When Netflix upgraded their main gateway, serving 83 million users, from Servlet based, blocking Zuul 1 to the Netty based, non-blocking Zuul 2, the results were interesting and nuanced with benefits and trade-offs. Spring Framework 5 provides a similar choice with Servlet based Spring MVC and the new reactive, web framework called Spring WebFlux.

How do you make sense of this choice? The key is to understand the trade-offs and pick the right stack for the job at hand. Of course you also need understand differences in the execution models and the impact on the programming model you use.

In this session we'll discuss these questions and also use demo code.

Interview

Question: 
What’s the motivation for this talk?
Answer: 

Spring Framework 5 provides two web stacks. One is a classic, Servlet stack with blocking I/O that most Java enterprise applications use today. The other is a Reactive stack that's built on an event-loop, non-blocking execution model and can handle high concurrency with less hardware resources.

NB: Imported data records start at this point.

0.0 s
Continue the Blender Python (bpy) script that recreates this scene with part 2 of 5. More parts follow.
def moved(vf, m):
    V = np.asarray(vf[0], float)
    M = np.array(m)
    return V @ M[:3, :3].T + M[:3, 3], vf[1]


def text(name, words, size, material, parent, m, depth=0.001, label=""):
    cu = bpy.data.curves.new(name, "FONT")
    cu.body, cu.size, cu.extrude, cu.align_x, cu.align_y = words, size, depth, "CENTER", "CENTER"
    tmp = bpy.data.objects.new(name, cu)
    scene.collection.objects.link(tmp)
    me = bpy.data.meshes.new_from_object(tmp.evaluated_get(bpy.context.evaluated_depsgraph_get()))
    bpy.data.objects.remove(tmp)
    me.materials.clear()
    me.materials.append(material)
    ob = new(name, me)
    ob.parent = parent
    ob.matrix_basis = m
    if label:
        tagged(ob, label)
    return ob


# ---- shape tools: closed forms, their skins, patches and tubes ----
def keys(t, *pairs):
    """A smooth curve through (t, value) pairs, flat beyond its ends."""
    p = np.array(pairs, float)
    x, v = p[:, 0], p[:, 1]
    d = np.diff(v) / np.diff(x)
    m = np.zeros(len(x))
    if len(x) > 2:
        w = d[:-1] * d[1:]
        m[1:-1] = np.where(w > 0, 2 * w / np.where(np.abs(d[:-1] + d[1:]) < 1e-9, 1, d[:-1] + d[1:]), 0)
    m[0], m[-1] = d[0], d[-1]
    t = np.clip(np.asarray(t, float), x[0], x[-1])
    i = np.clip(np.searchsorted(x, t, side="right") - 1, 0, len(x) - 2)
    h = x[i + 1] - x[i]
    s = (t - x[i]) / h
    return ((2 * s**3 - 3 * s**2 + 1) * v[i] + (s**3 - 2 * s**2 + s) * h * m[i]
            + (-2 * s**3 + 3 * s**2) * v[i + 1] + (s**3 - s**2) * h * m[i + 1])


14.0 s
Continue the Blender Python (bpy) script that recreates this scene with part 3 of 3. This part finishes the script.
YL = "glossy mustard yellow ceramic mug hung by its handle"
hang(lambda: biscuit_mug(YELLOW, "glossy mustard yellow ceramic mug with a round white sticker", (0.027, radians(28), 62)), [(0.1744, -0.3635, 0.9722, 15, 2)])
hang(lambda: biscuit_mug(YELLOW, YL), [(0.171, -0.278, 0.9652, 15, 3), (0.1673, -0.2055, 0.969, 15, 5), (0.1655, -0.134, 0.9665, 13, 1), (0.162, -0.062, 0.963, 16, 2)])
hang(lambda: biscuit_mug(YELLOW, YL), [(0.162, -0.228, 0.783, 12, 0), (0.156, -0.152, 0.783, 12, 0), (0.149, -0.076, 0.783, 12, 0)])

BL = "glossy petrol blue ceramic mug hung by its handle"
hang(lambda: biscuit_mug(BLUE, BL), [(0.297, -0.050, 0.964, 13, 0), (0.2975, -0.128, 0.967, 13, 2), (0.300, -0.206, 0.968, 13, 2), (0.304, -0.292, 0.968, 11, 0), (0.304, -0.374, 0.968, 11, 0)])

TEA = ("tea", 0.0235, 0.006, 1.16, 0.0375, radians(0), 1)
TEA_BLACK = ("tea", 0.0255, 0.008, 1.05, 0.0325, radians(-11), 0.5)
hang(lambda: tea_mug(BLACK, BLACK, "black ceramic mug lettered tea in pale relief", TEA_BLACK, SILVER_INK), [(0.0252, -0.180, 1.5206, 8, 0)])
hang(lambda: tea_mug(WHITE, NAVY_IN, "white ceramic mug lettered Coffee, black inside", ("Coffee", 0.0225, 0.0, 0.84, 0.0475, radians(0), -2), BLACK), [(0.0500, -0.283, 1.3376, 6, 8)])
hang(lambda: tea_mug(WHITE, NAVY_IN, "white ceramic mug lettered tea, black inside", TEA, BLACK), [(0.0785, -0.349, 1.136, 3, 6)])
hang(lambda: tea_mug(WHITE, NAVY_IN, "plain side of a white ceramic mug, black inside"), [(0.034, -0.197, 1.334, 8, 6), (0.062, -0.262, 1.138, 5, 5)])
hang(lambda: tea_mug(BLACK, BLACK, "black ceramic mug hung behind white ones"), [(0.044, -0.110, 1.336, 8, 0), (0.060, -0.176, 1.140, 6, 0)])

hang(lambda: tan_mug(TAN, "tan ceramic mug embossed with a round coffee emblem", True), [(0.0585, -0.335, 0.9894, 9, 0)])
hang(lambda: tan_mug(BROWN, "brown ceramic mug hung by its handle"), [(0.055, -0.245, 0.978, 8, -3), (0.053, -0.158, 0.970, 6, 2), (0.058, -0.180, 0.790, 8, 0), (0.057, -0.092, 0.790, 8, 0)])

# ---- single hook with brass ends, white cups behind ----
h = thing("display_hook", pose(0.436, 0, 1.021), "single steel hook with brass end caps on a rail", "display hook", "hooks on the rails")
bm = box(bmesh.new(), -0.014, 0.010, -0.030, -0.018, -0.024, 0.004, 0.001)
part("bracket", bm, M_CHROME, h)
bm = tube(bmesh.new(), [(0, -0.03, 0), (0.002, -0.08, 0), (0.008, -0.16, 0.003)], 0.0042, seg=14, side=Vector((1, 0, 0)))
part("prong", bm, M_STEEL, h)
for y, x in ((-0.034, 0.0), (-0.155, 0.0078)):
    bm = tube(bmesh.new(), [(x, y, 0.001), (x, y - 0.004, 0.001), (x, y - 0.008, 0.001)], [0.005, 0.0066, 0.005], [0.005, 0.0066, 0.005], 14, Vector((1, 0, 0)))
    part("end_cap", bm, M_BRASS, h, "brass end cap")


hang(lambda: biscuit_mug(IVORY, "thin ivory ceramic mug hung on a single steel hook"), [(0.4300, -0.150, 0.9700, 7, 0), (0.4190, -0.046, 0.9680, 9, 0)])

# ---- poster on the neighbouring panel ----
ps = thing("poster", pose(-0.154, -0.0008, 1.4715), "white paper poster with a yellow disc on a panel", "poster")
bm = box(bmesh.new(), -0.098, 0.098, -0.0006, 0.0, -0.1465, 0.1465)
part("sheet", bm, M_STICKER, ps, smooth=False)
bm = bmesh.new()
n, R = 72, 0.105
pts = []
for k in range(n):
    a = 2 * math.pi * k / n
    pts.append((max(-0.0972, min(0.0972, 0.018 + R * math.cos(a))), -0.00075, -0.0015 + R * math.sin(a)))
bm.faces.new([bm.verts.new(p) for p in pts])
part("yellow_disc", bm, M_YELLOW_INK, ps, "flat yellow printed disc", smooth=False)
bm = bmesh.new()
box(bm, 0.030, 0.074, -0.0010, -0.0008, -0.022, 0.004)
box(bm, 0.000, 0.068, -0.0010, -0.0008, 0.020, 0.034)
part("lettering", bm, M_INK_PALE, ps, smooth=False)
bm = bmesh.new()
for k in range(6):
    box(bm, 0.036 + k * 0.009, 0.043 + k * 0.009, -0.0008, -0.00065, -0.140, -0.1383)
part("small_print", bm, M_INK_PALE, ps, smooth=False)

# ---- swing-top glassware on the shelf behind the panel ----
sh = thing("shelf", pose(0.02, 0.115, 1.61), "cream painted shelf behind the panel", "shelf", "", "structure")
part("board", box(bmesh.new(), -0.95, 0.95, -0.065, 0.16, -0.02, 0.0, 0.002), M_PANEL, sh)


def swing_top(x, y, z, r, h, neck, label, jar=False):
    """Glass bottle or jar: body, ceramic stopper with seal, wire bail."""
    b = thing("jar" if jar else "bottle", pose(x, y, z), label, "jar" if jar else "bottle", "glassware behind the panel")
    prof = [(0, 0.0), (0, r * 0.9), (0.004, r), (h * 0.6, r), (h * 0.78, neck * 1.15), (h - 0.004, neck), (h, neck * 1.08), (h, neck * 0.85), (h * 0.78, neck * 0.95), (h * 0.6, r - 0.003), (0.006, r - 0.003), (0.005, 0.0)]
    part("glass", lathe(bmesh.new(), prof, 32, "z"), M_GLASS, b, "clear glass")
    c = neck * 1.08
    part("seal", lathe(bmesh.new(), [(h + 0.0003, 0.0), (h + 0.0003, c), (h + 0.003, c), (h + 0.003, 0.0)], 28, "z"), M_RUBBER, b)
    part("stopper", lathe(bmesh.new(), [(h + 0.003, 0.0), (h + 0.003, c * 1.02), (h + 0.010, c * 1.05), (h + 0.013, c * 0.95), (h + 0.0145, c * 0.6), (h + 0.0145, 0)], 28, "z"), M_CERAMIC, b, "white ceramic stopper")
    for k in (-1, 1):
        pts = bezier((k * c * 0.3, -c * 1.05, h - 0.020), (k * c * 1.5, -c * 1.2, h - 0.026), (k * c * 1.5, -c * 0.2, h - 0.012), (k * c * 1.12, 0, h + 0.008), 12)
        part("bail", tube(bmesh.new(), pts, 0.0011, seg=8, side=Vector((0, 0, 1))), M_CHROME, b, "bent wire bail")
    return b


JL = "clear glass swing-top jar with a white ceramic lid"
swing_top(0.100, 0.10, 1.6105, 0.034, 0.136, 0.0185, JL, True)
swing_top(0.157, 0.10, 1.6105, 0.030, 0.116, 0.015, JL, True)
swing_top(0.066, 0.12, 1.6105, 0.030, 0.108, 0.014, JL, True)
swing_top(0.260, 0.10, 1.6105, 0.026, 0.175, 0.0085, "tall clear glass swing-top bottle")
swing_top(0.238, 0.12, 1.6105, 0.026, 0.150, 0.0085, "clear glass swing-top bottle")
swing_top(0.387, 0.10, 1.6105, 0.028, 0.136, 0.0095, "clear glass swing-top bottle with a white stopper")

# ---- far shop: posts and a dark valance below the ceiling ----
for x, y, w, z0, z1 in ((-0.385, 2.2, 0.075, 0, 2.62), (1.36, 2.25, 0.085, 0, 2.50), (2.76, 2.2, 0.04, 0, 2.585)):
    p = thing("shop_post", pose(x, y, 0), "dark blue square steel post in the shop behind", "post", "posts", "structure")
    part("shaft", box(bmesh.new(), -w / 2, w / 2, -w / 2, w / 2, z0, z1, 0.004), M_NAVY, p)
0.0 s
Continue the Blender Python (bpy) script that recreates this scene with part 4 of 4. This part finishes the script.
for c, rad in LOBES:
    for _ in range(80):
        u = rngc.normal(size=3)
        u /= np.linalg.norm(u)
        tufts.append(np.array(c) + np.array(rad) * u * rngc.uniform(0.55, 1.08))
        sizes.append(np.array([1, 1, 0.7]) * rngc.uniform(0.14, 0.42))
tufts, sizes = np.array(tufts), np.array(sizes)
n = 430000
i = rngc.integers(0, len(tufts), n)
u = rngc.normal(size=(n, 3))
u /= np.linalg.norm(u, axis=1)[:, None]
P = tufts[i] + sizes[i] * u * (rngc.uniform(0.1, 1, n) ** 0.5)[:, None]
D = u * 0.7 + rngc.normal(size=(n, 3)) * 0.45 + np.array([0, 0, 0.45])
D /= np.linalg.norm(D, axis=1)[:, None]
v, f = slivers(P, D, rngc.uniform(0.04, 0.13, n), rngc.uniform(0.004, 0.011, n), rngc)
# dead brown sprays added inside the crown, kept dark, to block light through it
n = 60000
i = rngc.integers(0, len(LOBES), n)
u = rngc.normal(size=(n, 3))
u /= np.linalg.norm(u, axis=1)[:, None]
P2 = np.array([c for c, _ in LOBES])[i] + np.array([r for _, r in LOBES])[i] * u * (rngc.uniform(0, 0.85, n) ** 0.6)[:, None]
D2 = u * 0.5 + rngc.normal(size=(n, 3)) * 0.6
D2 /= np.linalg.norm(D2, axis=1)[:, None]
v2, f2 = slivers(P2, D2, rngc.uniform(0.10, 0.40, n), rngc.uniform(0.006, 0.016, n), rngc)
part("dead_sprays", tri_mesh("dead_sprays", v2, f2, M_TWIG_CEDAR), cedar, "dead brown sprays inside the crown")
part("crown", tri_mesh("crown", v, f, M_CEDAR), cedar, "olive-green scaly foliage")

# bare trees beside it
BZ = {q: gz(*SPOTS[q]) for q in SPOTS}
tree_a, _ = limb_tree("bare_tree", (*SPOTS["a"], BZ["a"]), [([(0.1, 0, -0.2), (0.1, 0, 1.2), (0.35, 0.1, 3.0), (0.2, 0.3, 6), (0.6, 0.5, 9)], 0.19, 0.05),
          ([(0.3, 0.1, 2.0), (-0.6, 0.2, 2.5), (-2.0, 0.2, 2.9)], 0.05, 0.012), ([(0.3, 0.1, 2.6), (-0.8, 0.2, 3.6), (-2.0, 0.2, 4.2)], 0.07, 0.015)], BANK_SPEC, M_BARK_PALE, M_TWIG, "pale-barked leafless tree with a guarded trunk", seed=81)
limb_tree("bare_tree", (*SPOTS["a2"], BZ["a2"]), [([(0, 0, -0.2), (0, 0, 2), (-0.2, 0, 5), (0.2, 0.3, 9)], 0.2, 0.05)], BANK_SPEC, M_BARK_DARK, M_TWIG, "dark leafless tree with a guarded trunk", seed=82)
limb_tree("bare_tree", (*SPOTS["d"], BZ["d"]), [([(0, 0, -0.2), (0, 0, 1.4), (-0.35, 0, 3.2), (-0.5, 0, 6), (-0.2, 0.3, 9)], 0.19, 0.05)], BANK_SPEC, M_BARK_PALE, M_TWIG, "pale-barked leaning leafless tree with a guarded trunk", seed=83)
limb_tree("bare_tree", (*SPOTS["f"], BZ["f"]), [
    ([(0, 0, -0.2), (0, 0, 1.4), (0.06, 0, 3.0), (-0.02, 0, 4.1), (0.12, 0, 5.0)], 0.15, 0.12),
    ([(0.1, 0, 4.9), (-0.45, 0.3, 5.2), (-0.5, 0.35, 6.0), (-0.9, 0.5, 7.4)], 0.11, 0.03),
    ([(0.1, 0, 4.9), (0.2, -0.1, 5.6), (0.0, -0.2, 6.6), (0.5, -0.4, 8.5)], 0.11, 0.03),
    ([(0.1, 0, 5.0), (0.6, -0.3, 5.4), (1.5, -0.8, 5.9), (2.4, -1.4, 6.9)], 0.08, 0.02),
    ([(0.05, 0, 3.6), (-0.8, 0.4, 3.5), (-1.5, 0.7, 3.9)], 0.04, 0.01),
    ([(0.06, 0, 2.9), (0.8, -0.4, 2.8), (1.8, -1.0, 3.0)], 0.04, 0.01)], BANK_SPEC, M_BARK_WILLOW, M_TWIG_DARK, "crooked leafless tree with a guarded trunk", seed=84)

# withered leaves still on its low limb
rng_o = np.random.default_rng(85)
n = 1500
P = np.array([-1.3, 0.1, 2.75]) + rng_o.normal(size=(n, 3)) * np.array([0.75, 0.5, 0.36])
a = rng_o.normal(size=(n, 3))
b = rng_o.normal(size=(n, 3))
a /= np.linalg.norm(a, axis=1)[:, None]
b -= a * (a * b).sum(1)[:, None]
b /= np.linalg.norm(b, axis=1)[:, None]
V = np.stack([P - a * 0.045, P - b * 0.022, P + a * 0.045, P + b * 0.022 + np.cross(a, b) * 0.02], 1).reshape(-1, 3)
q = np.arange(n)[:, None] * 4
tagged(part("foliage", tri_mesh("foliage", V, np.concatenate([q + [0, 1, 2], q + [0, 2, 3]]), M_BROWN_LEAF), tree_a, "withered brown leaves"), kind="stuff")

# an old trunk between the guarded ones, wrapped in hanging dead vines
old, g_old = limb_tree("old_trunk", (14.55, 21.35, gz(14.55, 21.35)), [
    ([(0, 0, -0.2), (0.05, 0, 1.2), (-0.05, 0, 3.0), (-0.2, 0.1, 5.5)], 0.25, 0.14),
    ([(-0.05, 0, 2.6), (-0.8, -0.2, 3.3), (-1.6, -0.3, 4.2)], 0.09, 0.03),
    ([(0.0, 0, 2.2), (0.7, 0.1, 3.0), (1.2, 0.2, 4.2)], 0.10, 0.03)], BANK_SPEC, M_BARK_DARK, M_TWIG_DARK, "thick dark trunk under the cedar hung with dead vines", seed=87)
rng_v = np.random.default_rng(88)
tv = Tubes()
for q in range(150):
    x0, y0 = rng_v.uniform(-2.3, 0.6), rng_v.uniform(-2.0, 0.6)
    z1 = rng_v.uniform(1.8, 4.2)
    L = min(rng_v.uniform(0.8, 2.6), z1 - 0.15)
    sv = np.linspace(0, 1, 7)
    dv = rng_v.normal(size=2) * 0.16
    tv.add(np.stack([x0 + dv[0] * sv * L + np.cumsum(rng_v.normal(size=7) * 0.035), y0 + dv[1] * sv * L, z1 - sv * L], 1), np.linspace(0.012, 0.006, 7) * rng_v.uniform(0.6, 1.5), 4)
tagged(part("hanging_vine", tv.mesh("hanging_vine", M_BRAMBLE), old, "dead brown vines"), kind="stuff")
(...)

The motivation for this talk is to explain the differences in the execution models, demonstrate through demo code, and provide insights on trade-offs and making choices.

Question: 
What do you hope someone will leave this talk with?
Answer: 

A concrete understanding of how the Reactive stack is different from the classic Servlet stack, what benefits it provides, and how the developer experience might change.

Question: 
How you you describe the persona and level of the target audience?
Answer: 

Anyone developing server-side Java applications, especially those with existing Servlet applications, would benefit by learning about this major shift that's taking place. The talk doesn't make too many assumptions beyond that. There are no specific skills or expertise level required.

Speaker: Rossen Stoyanchev

Spring Framework Committer @Pivotal

Rossen is a Spring Framework committer at Pivotal in NYC. He is deeply involved in the Spring 5 effort to enable reactive programming models starting with a reactive foundation for web applications and extending to data, messaging, and more.